Blow, blow, thou winter wind


I’ve been trying to put together a bit about our Will and Christmas.

As I mentioned in my piece on venues, Christmas was a busy time for Shakespeare – spent most often at Court, putting on a variety of shows for the monarch of the day and their entourage. This is where the title to Twelfth Night comes from* – it was presumably first staged on the twelfth night after Christmas, 6th January, which is traditionally the date the wise men arrive in Bethlehem.** The Winter’s Tale may also have first been put on at the same time of year, although there is no proof positive and Shakespeare may only have meant to imply it was an idle tale with fantastical elements.

None of Shakespeare’s plays are set at Christmas (unlike Dicken’s obsession with the season) – and it isn’t even mentioned very often – in fact, only three times. In The Taming of the Shrew Slay asks, disparagingly “Is not a comonty a Christmas gambold or a tumbling-trick” and Berowne in Love’s Labours Lost was clearly (comparatively) Christmas obsessed – he uses a yule-metaphor twice – “At Christmas I no more desire a rose Than wish a snow in May’s new-fangled shows” and “here was a consent, Knowing aforehand of our merriment, To dash it like a Christmas comedy.”

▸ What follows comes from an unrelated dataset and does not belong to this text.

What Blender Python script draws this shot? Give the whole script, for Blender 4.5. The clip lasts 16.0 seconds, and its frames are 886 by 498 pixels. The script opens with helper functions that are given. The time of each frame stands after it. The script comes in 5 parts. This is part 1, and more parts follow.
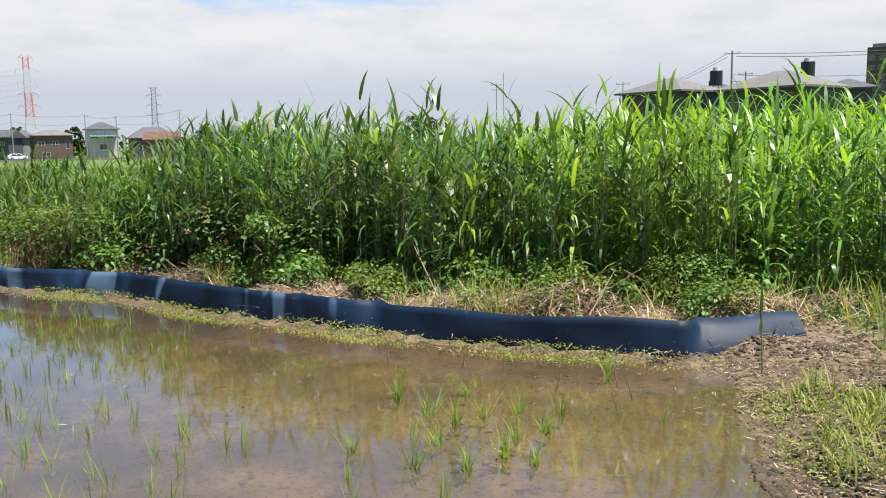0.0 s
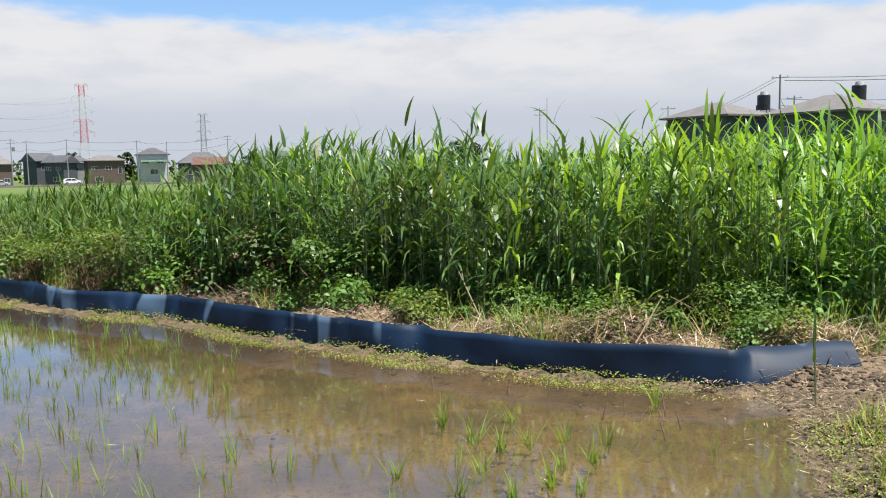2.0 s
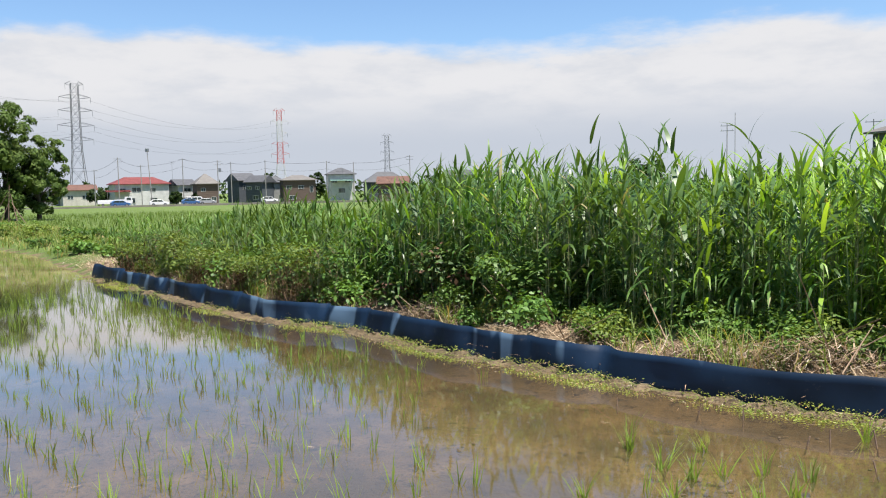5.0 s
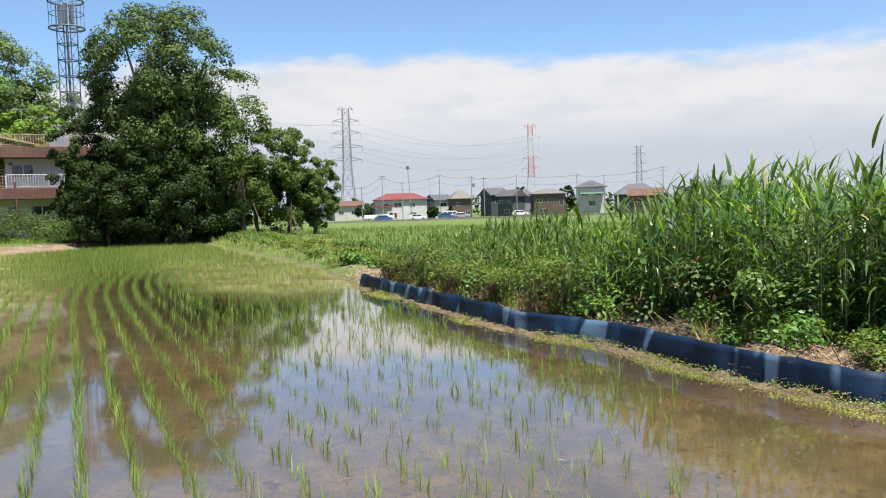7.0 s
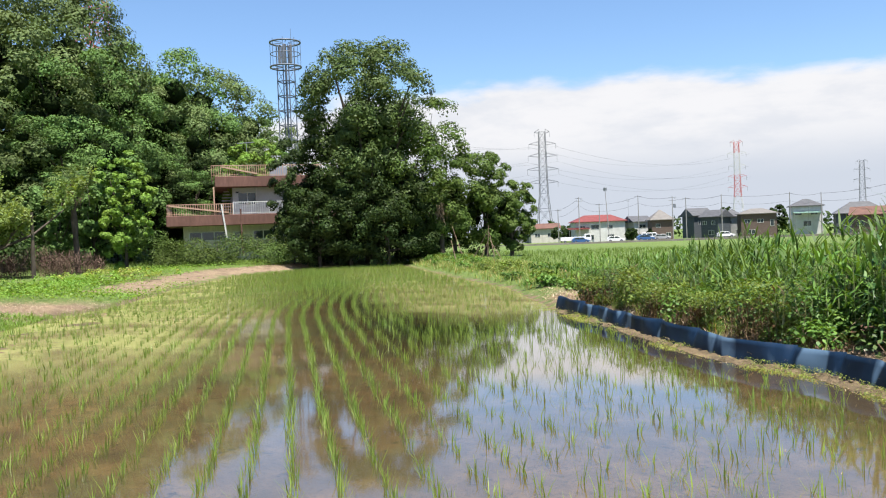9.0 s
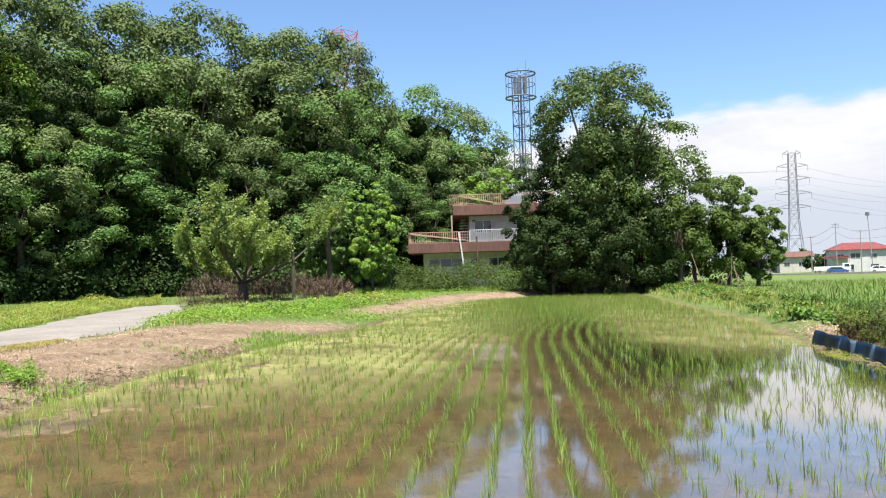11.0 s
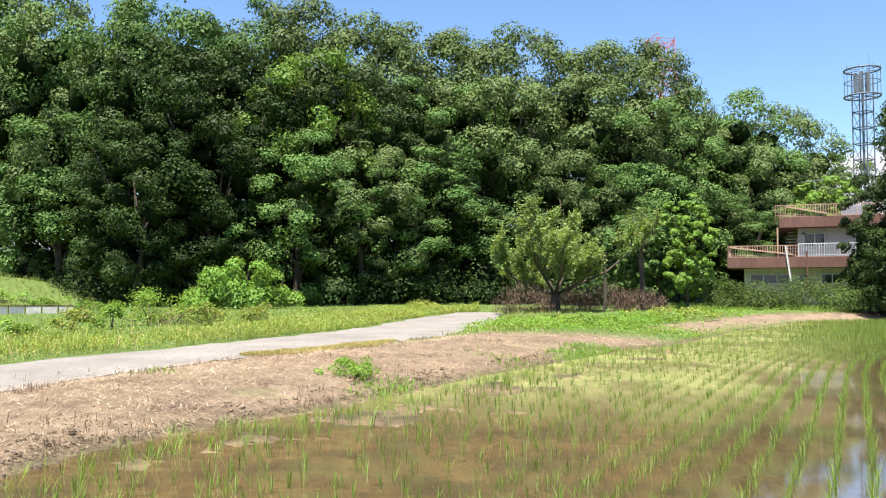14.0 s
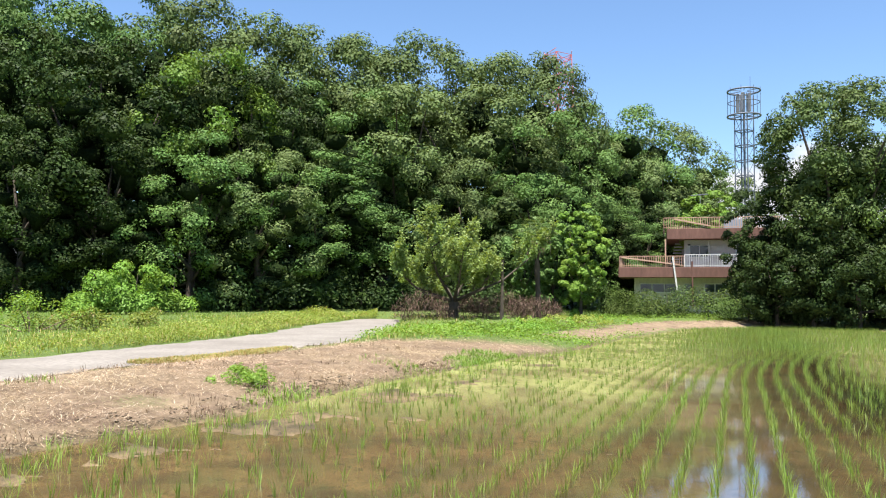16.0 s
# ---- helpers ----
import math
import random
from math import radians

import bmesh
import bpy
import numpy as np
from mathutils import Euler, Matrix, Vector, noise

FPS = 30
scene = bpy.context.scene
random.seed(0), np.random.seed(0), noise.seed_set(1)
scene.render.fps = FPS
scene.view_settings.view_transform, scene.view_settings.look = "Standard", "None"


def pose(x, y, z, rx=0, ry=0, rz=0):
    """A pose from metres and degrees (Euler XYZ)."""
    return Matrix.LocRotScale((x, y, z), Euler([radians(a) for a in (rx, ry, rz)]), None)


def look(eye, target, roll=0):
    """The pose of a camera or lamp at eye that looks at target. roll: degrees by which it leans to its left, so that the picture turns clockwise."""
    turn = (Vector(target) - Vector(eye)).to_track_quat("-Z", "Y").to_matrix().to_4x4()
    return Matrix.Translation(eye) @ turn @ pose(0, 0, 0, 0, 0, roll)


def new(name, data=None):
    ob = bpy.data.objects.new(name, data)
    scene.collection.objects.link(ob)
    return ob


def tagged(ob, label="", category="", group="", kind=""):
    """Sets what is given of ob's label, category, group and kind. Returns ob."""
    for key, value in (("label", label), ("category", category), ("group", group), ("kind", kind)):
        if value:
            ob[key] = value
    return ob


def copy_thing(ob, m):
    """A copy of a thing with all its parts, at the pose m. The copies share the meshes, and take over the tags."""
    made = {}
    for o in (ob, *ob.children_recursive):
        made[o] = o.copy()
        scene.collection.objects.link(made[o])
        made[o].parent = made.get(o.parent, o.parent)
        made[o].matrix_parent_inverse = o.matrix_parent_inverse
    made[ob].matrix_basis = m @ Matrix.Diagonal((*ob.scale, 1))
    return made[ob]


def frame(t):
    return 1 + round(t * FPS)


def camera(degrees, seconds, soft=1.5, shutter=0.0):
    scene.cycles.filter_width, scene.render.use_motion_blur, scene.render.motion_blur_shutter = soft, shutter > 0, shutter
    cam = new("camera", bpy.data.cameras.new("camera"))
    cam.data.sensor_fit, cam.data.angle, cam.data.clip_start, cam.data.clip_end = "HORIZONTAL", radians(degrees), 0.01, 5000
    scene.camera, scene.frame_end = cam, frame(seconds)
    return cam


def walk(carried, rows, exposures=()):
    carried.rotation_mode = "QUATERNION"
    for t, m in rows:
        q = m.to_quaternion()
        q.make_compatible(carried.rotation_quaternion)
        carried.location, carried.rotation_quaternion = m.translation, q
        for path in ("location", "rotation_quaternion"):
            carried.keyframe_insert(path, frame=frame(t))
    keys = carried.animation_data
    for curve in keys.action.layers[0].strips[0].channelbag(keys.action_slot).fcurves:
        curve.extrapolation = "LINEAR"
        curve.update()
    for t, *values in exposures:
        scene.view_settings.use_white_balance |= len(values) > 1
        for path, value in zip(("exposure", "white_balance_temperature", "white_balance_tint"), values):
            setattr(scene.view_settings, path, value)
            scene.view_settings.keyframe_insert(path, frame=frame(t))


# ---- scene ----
cam = camera(57.25, 16.0, soft=1.1)

# seconds, eye x y z, yaw to the left, pitch, roll
ROWS = [
    (0.0, 0.142, 0.034, 1.603, 0.16, -7.58, -1.07),
    (0.5, 0.137, 0.032, 1.608, 1.45, -6.86, -1.13),
    (1.0, 0.134, 0.025, 1.610, 2.40, -6.44, -1.19),
    (1.5, 0.128, 0.023, 1.610, 2.91, -6.10, -1.23),
    (2.0, 0.124, 0.029, 1.610, 3.15, -5.79, -1.08),
    (2.5, 0.122, 0.025, 1.613, 3.84, -5.60, -1.15),
    (3.0, 0.109, 0.028, 1.613, 5.63, -5.43, -1.24),
    (5.5, 0.046, -0.007, 1.606, 18.98, -3.85, -1.00),
    (6.0, 0.039, -0.011, 1.605, 23.17, -3.67, -0.96),
    (6.5, 0.049, -0.020, 1.611, 28.26, -3.35, -1.55),
    (7.0, 0.041, -0.014, 1.607, 33.01, -2.85, -1.89),
    (7.5, 0.028, 0.003, 1.603, 36.22, -2.49, -2.07),
    (8.0, 0.011, 0.015, 1.601, 39.55, -2.01, -2.30),
    (8.5, 0.009, 0.023, 1.598, 43.41, -1.32, -2.43),
    (9.0, 0.003, 0.022, 1.592, 46.73, -0.77, -2.24),
    (11.5, -0.061, -0.011, 1.584, 66.93, 2.17, -1.40),
    (12.0, -0.071, -0.012, 1.595, 70.53, 2.41, -0.97),
    (12.5, -0.086, -0.006, 1.597, 74.11, 2.62, -0.65),
    (13.0, -0.099, -0.014, 1.600, 77.70, 2.81, -0.44),
    (13.5, -0.109, -0.014, 1.599, 81.29, 2.89, -0.15),
    (14.0, -0.121, -0.026, 1.590, 84.68, 2.90, 0.04),
    (14.5, -0.134, -0.030, 1.581, 87.47, 2.86, 0.22),
    (15.0, -0.145, -0.035, 1.580, 89.90, 2.66, 0.58),
    (15.5, -0.151, -0.034, 1.583, 87.73, 3.01, 0.89),
    (16.0, -0.151, -0.027, 1.592, 77.58, 3.40, 0.47),
]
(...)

Nobody talks much about the traditional Christmas accoutrements either, although in As You Like It they sing “heigh-ho! Unto the green holly” and in Titus Andronicus Tamor talks about the “baleful mistletoe”.

So that’s a merry Christmas all round, then…

*And why it has absolutely nothing to do with the plot of the play.

**Although in fact the first recorded performance was on Candlemas, – 2nd February – in Middle Temple Hall.